Imperceptible, Robust, and Targeted Adversarial Examples for Automatic Speech Recognition
Authors: Yao Qin, Nicholas Carlini, Garrison Cottrell, Ian Goodfellow, Colin Raffel
ICML 2019 | Conference PDF | Archive PDF | Plain Text | LLM Run Details
| Reproducibility Variable | Result | LLM Response |
|---|---|---|
| Research Type | Experimental | 7. Evaluation, 7.1. Datasets and Evaluation Metrics, Table 1. Sentence-level accuracy and WER for 1000 clean and (imperceptible) adversarially perturbed examples, fed without over-the-air simulation into the Lingvo model., Figure 1. Results of human study for imperceptibility. |
| Researcher Affiliation | Collaboration | 1Department of CSE, University of California, San Diego, USA 2Google Brain, USA. |
| Pseudocode | No | No explicit pseudocode or algorithm blocks are present in the main body of the paper. |
| Open Source Code | No | The project webpage is at http://cseweb.ucsd.edu/ yaq007/imperceptible-robust-adv.html (This links to a general project page, not explicitly stating code availability). |
| Open Datasets | Yes | We use the Libri Speech dataset (Panayotov et al., 2015) in our experiments, which is a corpus of 16KHz English speech derived from audiobooks and is used to train the Lingvo system (Shen et al., 2019). |
| Dataset Splits | No | We randomly select 1000 audio examples as source examples, and 1000 separate transcriptions from the test-clean dataset to be the targeted transcriptions.

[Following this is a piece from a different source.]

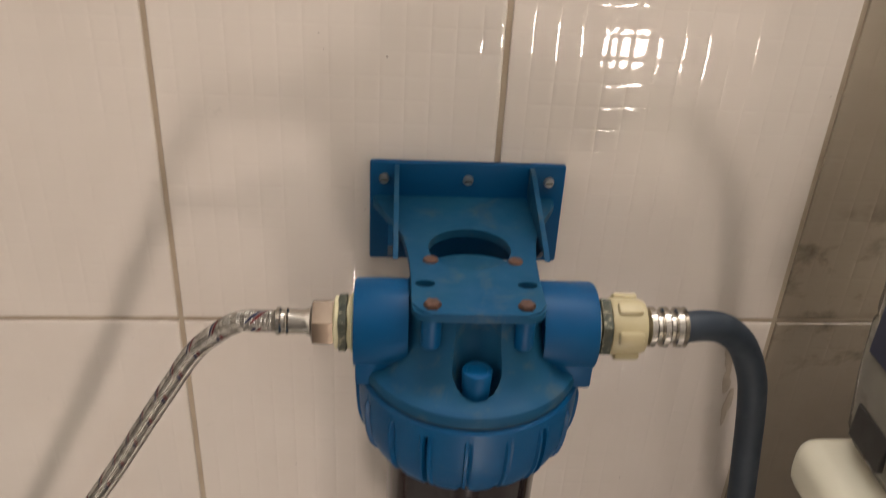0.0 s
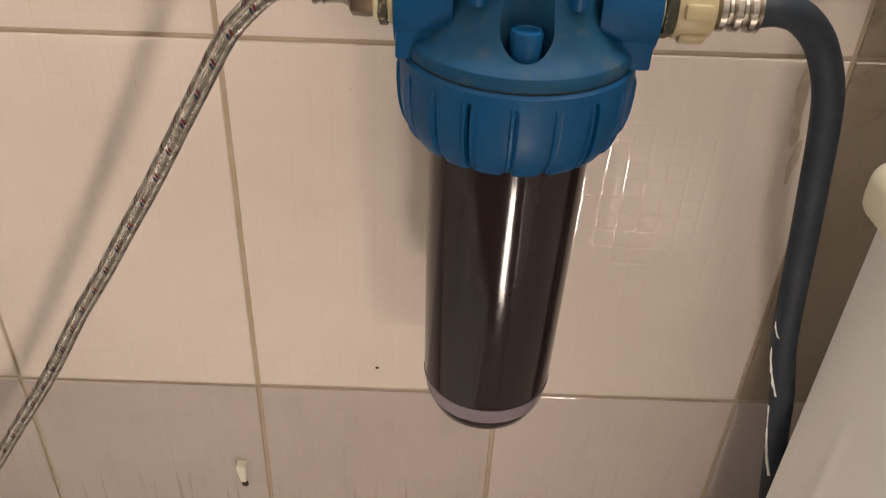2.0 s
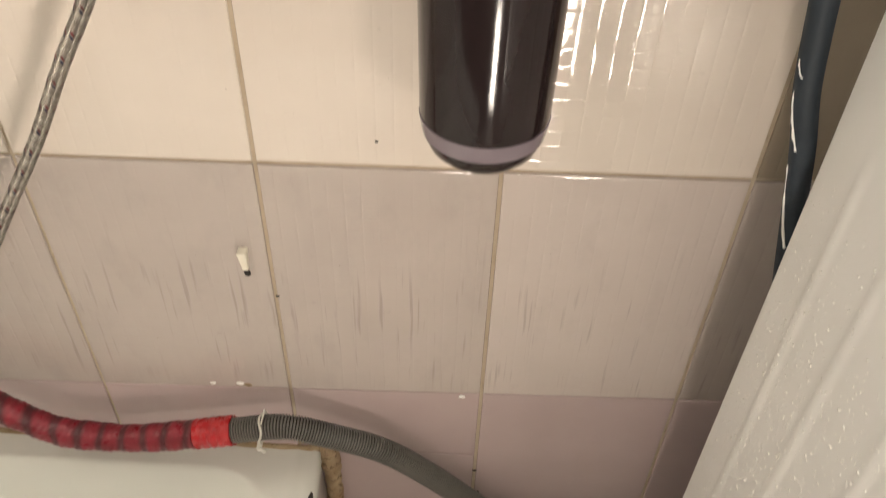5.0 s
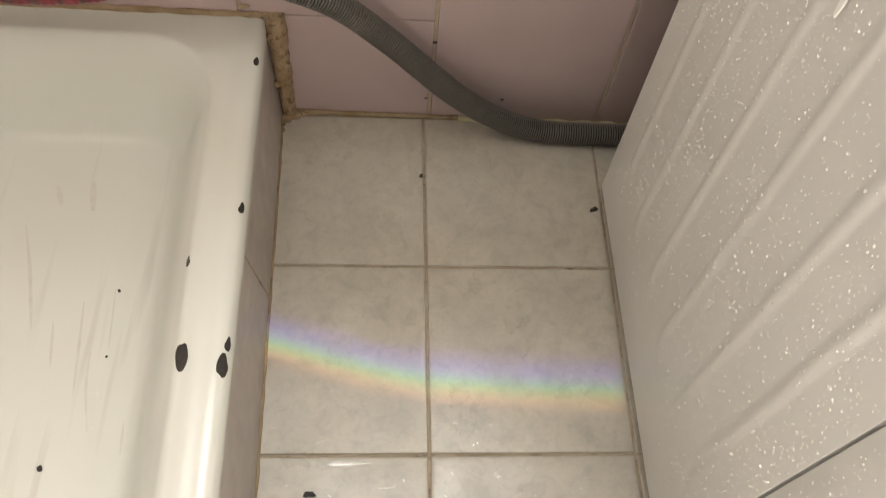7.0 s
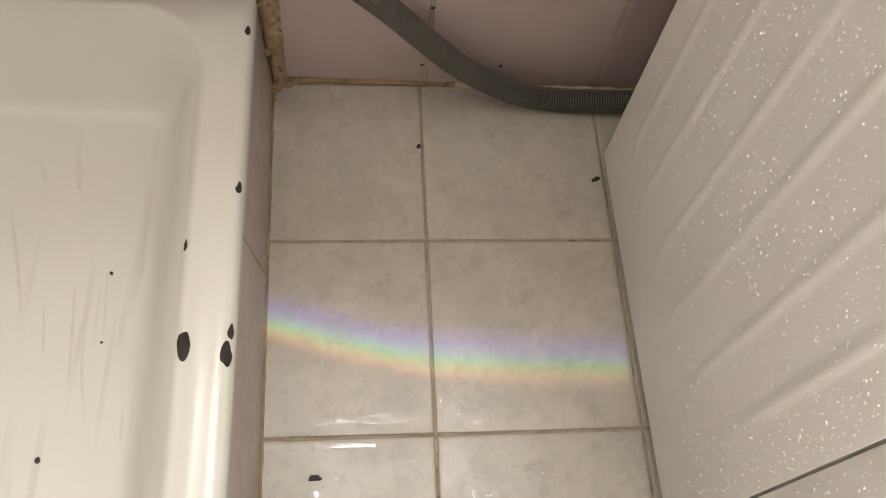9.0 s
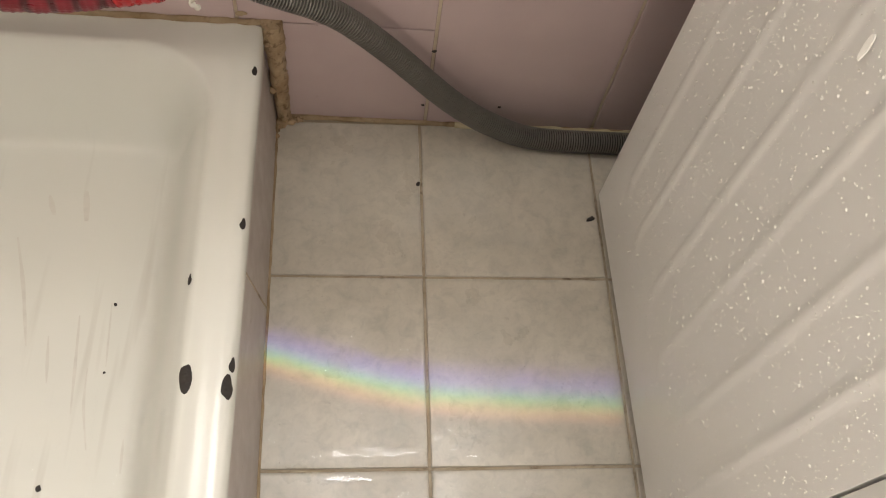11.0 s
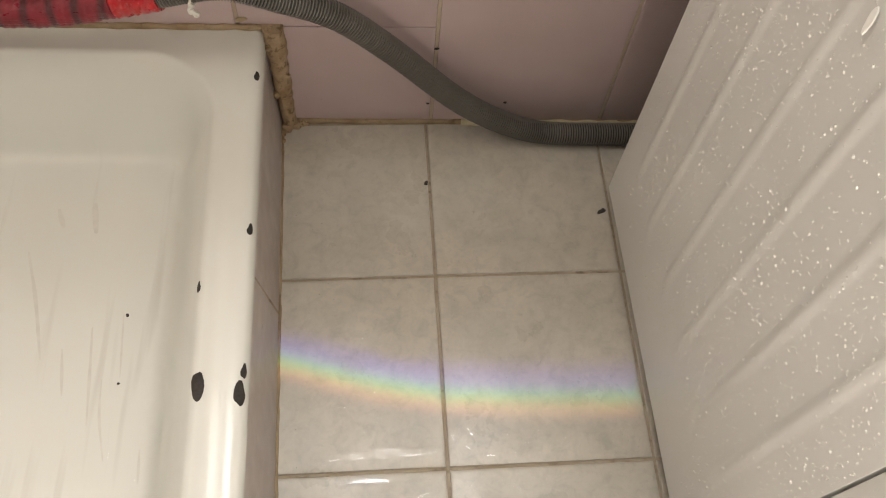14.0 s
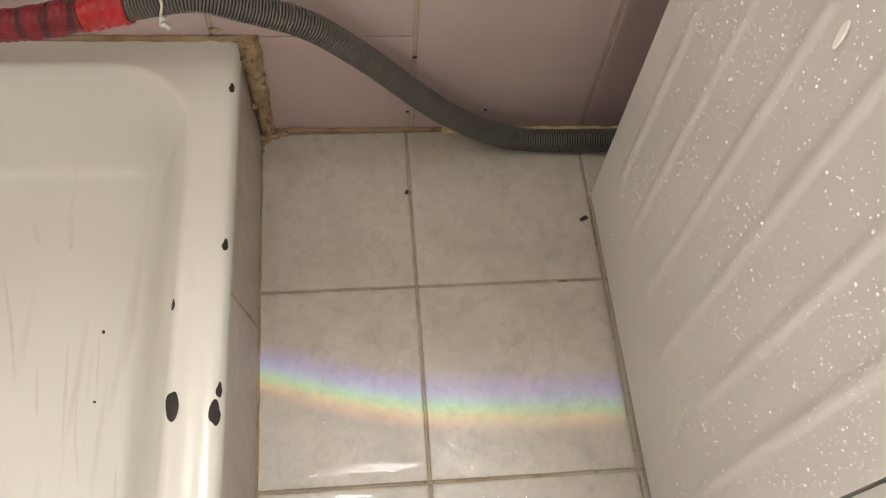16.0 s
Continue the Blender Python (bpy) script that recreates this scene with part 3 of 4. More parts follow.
for k in range(22):
    z = 0.156 - 0.156 * k / 21
    w = 0.011 - 0.004 * k / 21 + g.uniform(-0.0012, 0.0012)
    cx = -0.1655 + 0.0025 * k / 21
    rings.append([(cx + w * 1.05 * math.cos(a), -0.003 + min(0.0, -0.011 * abs(math.sin(a)) * (1 + g.uniform(-0.12, 0.12)) * (math.sin(a) < 0)) + (0.004 if math.sin(a) > 0 else 0), z) for a in [2 * math.pi * i / 14 for i in range(14)]])
rings_mesh(rings, bm=bm)
for x, y, z, r in ((-0.166, -0.012, 0.001, 0.010), (-0.157, -0.008, 0.001, 0.008), (-0.146, -0.005, 0.001, 0.006), (-0.171, -0.022, 0.004, 0.006), (-0.170, -0.031, 0.002, 0.0045), (-0.1705, -0.044, 0.002, 0.0035), (-0.171, -0.012, 0.06, 0.006), (-0.160, -0.010, 0.09, 0.006), (-0.170, -0.010, 0.135, 0.007)):
    vs = bmesh.ops.create_icosphere(bm, subdivisions=2, radius=r, matrix=Matrix.Translation((x, y, z)))["verts"]
    for v in vs:
        o = v.co - Vector((x, y, z))
        v.co = Vector((x, y, z)) + Vector((o.x, o.y * 0.8, o.z * 0.55)) * g.uniform(0.75, 1.2)
tagged(part("corner_mortar", bm, M_MORTAR), "lump of yellow-brown mortar between tray and wall", "mortar", kind="structure")


# ---- water filter on the wall ----
CX, CY = -0.0195, -0.0965
PY, PZ = -0.0995, 0.9285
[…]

This describes data selection for their evaluation, not explicit train/validation/test splits for model training or their attack algorithm development. |
| Hardware Specification | No | No specific hardware details (e.g., GPU/CPU models, memory) used for running experiments were mentioned in the paper. |
| Software Dependencies | No | No specific software dependencies with version numbers were mentioned in the paper. |
| Experiment Setup | Yes | We initially set ϵ to a large value and then gradually reduce it during optimization following Carlini & Wagner (2018). and The parameter α that balances the network loss ℓnet(f(x + δ), y) and the imperceptibility loss ℓθ(x, y) is initialized with a small value, e.g., 0.05, and is adaptively updated according to the performance of the attack. |